One wonders of whom Ellis was really writing, when he penned that sentence. Himself, perhaps?

And so we look with fresh eyes at Ellis’ statements equating liberalism to “the people” and conservatism to “elites.” Ellis, himself an elite, dismisses the advocacy of minimalist government as “irrelevant;” in so doing, he sweeps aside the policy preferences of “the people,” if by “the people” you mean folks who are by definition not elites, because they don’t have connections in high places, they aren’t represented by Congressional caucuses or national get-out-the-vote organizations: small business owners, the middle class — people who don’t hold advanced degrees, who aren’t held in esteem by the press, who have no friends in Washington because they don’t have the money, pooled or individually, to buy them.

I’m an optimist by nature, so I won’t give up on the notion of minimalist government. But things do look pretty grim. We’re gathering momentum by the hour toward what Peter Wehner and Paul Ryan, writing on Friday’s WSJ op-end page, called “a tipping point for democratic capitalism:”

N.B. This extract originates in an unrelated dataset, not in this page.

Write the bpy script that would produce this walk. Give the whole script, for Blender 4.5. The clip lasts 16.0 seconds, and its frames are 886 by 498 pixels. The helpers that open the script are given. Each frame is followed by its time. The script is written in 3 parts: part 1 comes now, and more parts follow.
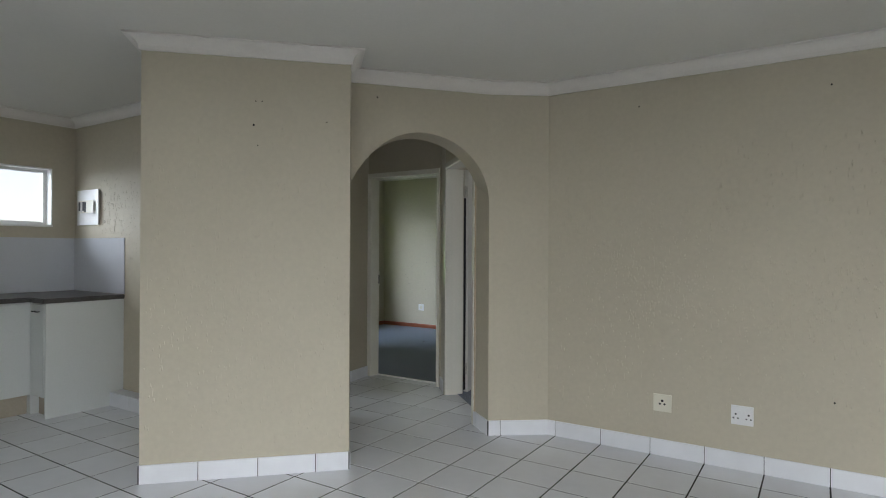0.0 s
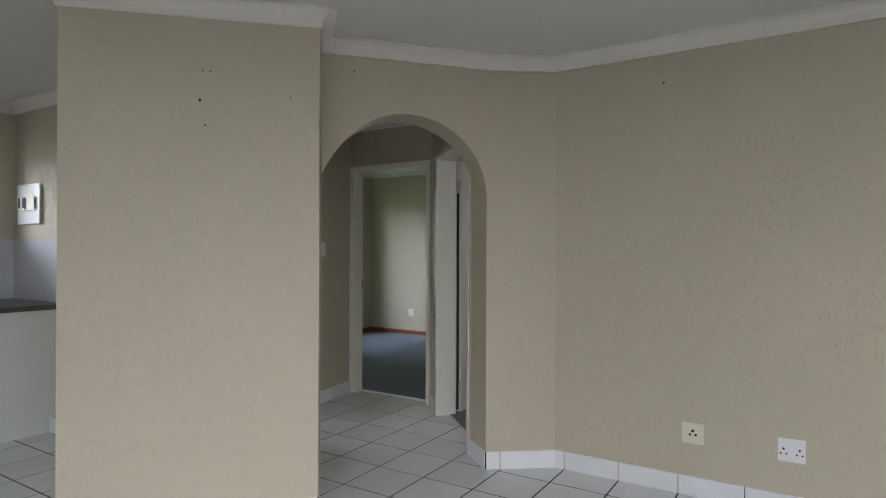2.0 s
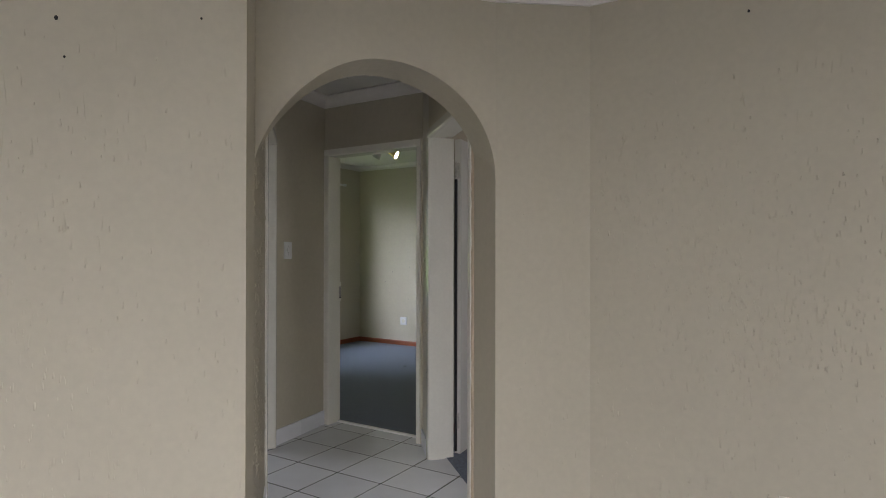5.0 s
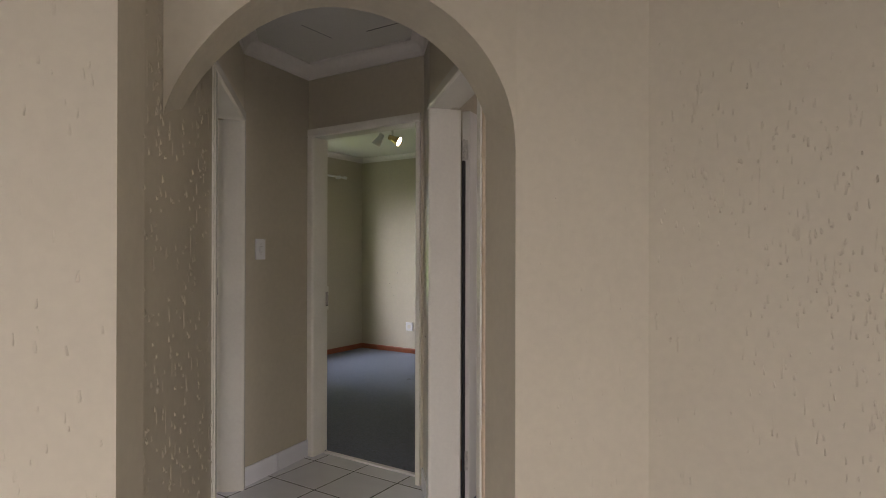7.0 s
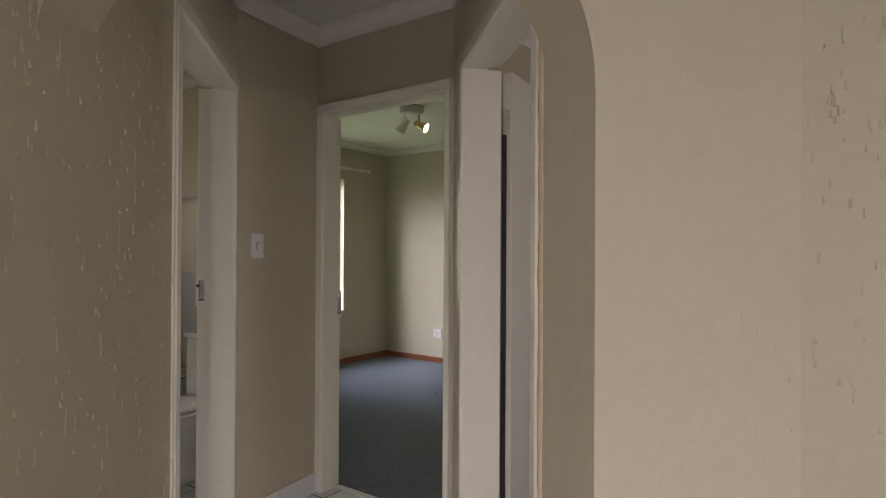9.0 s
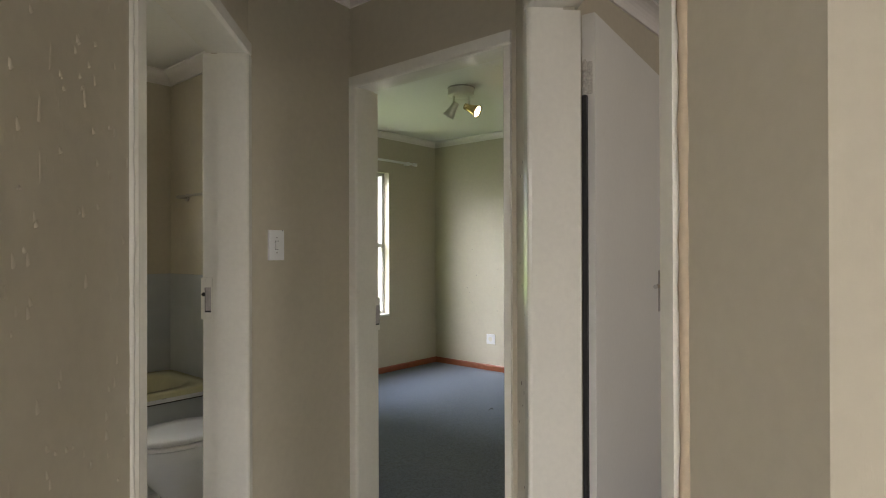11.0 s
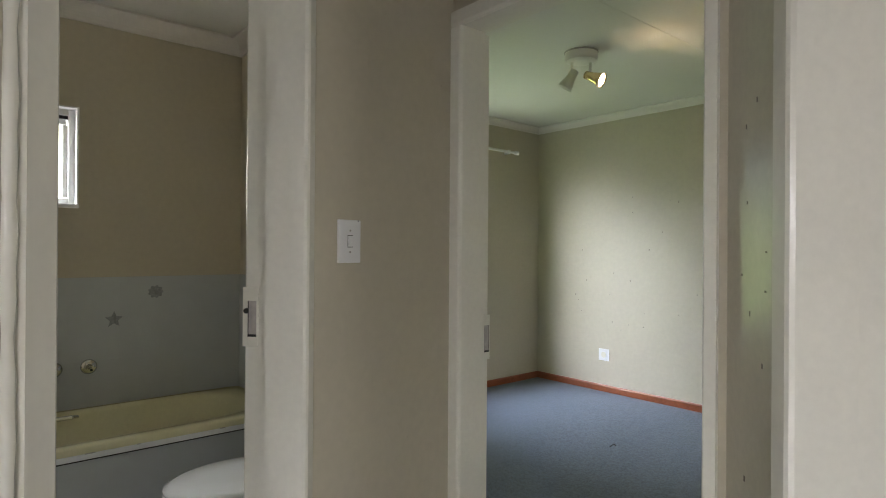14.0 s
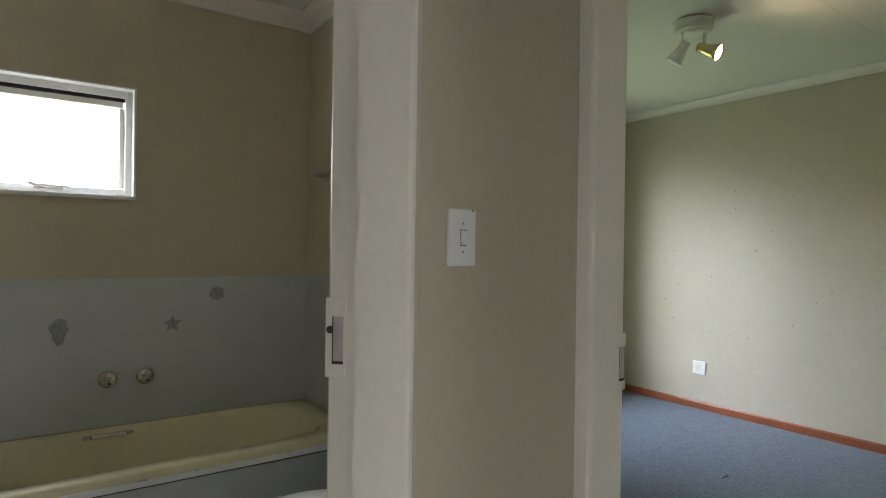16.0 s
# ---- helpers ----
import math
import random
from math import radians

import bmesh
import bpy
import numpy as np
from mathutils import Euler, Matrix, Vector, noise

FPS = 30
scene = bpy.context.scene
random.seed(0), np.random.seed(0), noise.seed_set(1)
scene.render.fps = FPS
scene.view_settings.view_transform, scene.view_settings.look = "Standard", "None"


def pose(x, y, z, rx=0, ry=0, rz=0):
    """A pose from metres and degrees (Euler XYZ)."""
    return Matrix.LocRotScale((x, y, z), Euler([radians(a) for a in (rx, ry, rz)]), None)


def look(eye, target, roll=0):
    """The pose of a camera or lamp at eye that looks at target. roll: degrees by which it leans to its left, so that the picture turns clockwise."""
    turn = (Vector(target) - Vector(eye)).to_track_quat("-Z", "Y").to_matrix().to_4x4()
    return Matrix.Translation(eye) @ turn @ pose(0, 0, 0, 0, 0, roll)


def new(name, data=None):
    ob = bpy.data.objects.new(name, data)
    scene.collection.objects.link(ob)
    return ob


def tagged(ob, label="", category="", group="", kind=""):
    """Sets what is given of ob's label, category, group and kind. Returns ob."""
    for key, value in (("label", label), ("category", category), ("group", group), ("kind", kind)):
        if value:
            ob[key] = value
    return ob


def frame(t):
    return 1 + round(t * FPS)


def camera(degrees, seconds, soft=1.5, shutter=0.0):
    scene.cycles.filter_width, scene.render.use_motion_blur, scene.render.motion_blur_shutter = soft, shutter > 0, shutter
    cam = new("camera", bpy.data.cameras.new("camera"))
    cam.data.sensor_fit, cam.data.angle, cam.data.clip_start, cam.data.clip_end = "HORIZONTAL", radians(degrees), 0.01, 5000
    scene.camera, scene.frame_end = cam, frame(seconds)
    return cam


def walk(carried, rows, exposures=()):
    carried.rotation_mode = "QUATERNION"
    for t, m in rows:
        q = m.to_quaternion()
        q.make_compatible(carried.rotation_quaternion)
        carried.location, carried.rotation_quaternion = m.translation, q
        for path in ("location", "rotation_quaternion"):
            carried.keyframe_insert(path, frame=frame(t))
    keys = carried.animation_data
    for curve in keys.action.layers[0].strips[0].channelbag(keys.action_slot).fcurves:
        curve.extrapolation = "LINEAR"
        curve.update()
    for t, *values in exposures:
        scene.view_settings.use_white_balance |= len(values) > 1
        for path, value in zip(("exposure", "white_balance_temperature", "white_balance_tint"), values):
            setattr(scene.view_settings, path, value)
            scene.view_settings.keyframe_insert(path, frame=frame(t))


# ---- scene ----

The last several months are a foreshadowing of a new era of government activism, rather than an unfortunate but necessary (and anomalous) emergency action. We will soon shift from a market-based economy to a political one in which the government picks winners and losers and extends its reach and power in unprecedented ways.

Mmmm. That’s exactly what is worrying us — we, “the people” — a.k.a. the adults in the room.

So. Joe. Loved the book. But advocacy of small government isn’t irrelevant. It’s just politically inconvenient. And elites like you who want to brush it aside are guilty of abetting those in power — those who hope Americans have forgotten their roots and will continue to trade their hard-won income for big government promises of everlasting existential peace.

He was a hypocrite, yes, but on the subject of the size of government, Jefferson’s public persona got it right.